> [Task prompt] Quote the lines that run from the line containing "scene.render.fps = FPS" down to the line containing "pose from metres". Include both of those lines, reproduce each exactly, and omit everything else.
## START Source material
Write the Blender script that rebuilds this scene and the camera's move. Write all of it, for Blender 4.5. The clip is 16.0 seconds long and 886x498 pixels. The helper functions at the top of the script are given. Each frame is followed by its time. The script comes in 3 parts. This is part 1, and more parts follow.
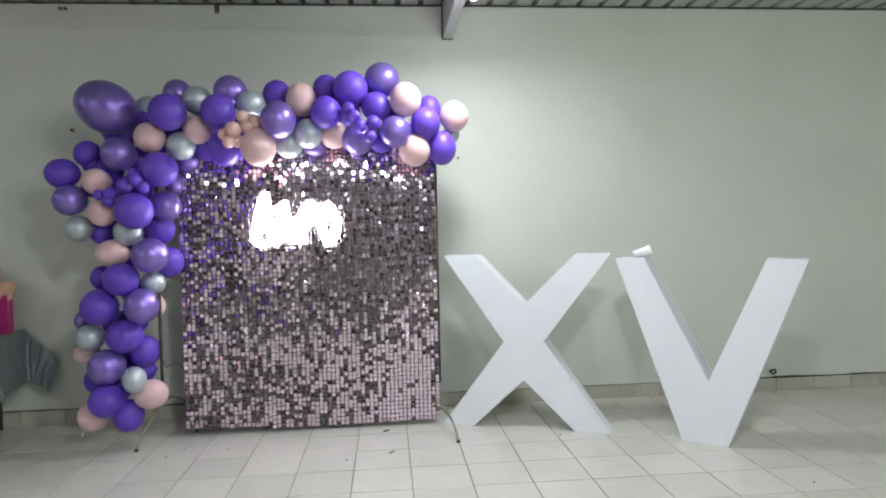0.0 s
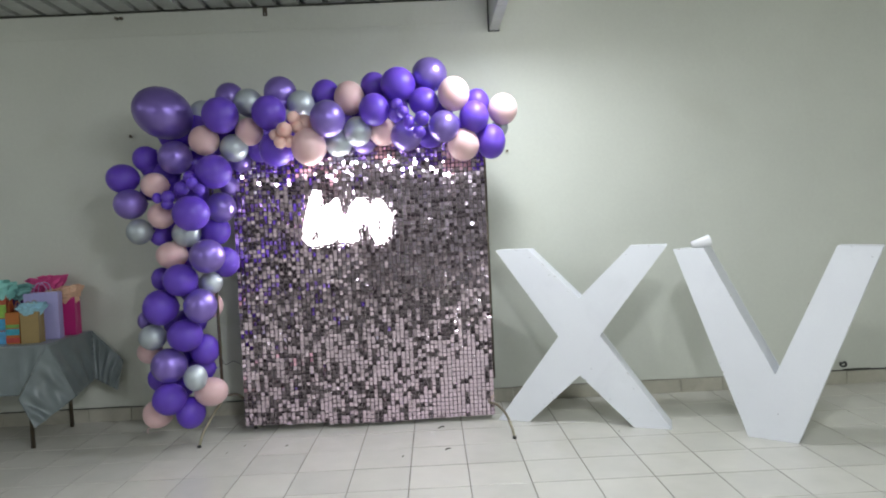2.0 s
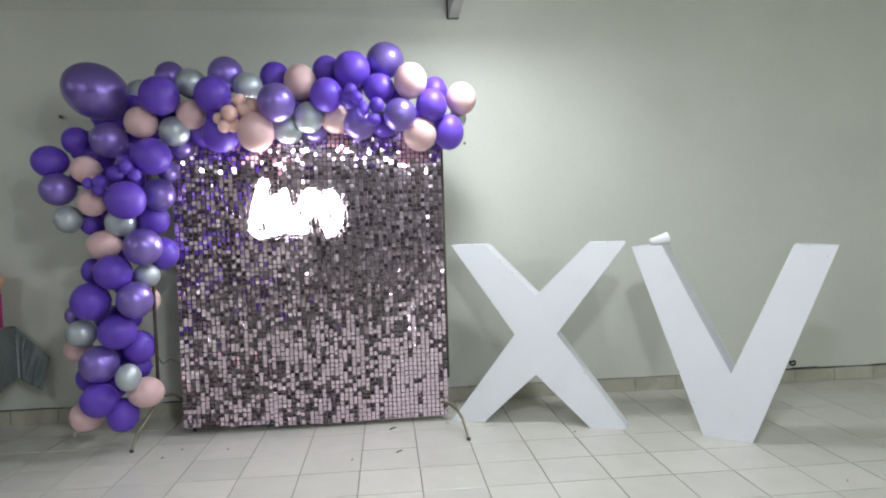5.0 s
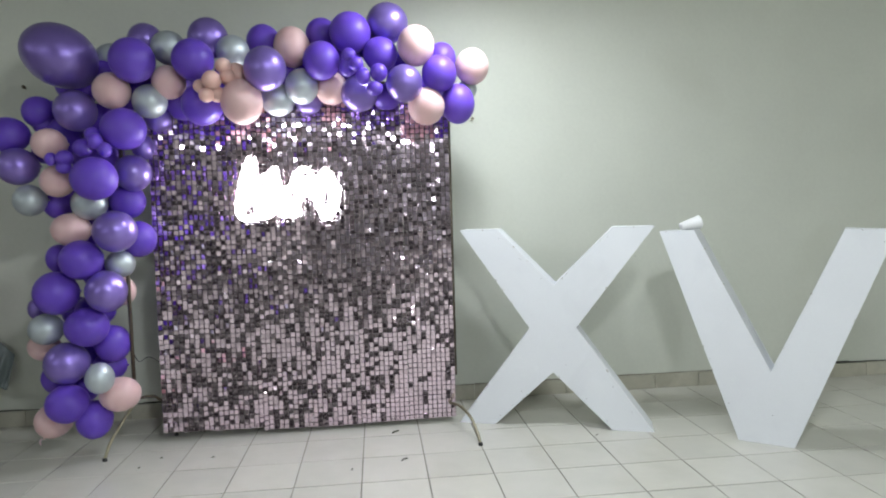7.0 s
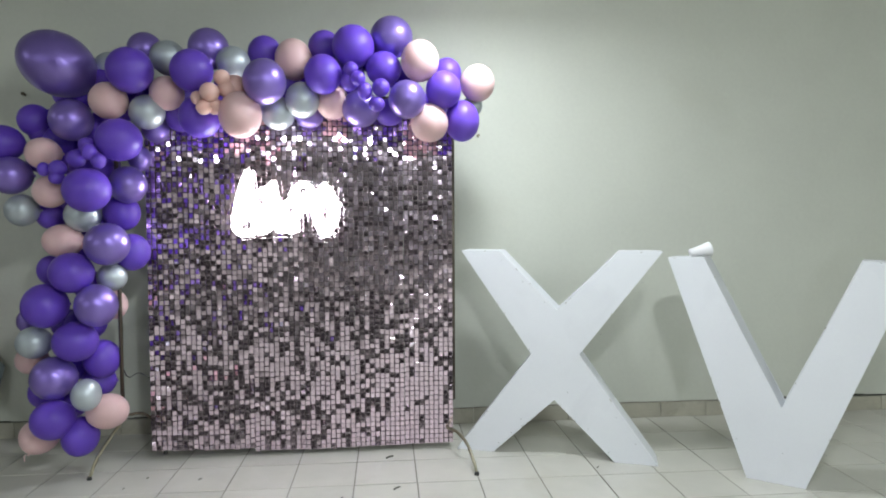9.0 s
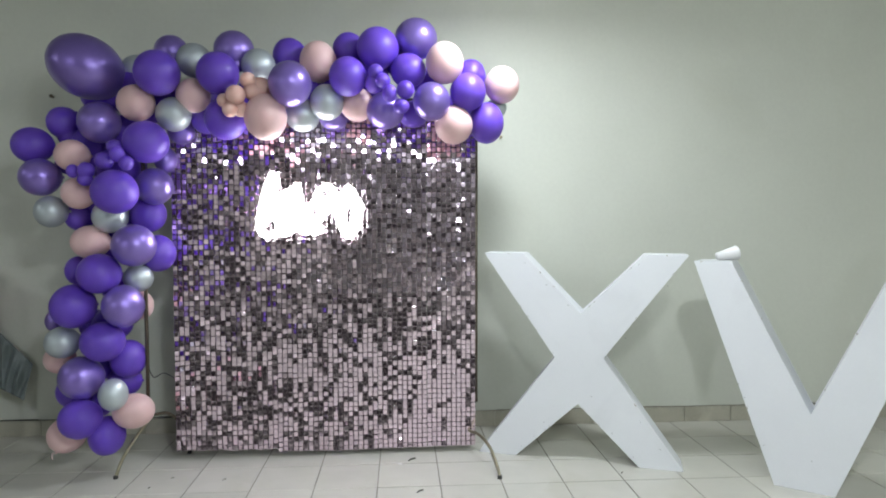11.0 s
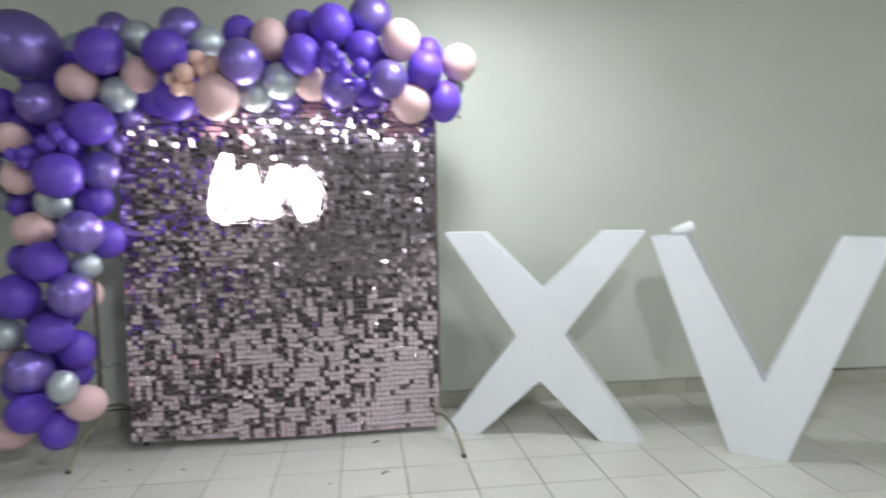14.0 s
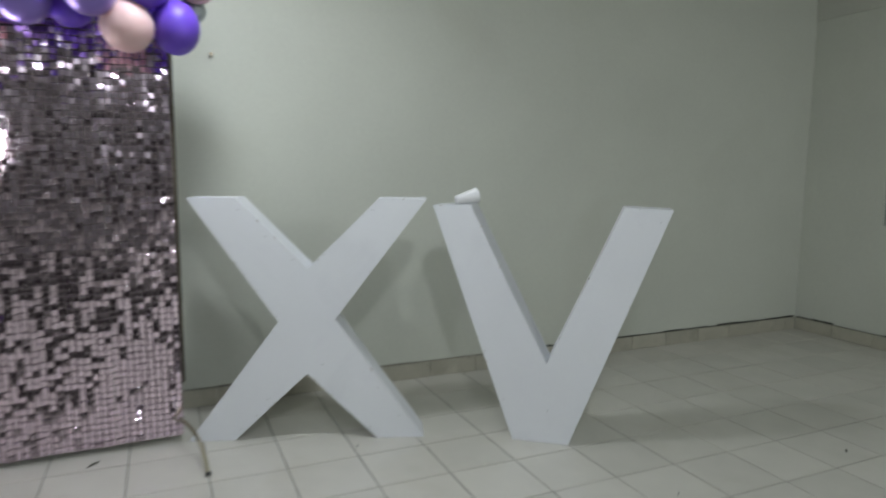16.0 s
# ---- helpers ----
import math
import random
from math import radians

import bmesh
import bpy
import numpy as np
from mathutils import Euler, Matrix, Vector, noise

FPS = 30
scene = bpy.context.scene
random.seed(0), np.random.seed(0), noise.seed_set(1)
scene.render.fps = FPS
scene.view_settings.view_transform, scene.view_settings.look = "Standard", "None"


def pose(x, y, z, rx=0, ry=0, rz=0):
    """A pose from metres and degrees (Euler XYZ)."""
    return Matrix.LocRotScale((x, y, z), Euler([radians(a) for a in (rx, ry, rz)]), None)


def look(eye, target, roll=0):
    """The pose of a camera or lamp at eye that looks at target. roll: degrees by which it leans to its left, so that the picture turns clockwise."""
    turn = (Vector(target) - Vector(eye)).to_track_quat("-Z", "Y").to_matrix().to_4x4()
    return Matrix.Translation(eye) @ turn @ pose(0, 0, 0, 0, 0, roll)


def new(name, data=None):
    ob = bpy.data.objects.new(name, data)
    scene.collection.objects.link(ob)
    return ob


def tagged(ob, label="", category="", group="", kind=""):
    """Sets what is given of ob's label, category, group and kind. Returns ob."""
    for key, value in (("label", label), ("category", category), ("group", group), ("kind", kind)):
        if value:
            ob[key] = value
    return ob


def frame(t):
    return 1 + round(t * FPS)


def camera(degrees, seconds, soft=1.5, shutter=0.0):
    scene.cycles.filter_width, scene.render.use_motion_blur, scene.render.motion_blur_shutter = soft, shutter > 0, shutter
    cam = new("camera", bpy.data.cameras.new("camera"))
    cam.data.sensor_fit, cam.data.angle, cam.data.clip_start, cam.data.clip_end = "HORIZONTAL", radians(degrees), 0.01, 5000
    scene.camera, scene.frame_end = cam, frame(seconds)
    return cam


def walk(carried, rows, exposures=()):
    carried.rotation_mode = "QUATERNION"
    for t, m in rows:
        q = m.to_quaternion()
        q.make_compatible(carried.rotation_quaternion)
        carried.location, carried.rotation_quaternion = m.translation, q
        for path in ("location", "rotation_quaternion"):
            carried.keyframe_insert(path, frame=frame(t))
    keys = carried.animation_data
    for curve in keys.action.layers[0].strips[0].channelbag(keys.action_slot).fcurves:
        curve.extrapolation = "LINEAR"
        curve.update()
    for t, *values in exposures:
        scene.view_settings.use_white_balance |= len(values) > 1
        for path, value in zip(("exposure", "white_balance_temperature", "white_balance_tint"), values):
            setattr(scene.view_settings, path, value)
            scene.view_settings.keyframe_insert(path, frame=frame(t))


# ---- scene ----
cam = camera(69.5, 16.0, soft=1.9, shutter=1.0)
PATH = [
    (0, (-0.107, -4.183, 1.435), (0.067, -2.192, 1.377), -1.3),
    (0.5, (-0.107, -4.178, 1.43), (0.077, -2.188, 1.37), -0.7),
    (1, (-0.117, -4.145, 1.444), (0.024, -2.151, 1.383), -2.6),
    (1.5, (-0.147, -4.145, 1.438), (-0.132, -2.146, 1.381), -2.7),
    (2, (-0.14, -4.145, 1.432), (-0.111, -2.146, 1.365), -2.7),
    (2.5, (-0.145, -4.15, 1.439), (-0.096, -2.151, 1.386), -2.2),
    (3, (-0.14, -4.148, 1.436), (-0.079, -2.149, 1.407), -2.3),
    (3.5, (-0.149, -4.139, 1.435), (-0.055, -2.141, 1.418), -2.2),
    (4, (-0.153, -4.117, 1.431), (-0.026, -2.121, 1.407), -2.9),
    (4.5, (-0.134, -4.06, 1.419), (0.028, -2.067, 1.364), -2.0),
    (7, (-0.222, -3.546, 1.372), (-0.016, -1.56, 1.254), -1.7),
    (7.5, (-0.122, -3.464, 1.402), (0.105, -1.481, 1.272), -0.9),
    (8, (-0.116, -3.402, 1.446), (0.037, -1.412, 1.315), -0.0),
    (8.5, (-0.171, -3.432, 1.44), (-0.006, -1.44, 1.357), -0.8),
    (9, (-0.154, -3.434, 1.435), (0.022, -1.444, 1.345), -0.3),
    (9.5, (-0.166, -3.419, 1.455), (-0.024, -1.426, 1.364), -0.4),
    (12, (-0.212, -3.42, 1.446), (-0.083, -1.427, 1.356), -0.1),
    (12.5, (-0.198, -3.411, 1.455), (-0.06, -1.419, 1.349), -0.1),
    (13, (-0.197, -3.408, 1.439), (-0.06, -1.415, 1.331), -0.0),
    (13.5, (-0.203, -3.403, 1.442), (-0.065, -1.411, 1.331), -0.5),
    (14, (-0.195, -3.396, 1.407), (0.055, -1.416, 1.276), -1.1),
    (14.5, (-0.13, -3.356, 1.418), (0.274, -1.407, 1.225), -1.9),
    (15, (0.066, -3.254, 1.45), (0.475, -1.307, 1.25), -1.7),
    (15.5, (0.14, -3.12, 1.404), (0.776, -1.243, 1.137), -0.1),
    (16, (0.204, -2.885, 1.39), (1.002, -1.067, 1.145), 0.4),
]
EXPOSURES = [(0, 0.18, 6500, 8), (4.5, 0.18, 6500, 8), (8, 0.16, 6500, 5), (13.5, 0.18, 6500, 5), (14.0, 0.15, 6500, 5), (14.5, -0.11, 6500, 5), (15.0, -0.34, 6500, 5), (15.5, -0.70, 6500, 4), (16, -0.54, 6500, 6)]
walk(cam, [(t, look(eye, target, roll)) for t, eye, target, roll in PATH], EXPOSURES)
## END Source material
> [Full answer]
scene.render.fps = FPS
scene.view_settings.view_transform, scene.view_settings.look = "Standard", "None"


def pose(x, y, z, rx=0, ry=0, rz=0):
    """A pose from metres and degrees (Euler XYZ)."""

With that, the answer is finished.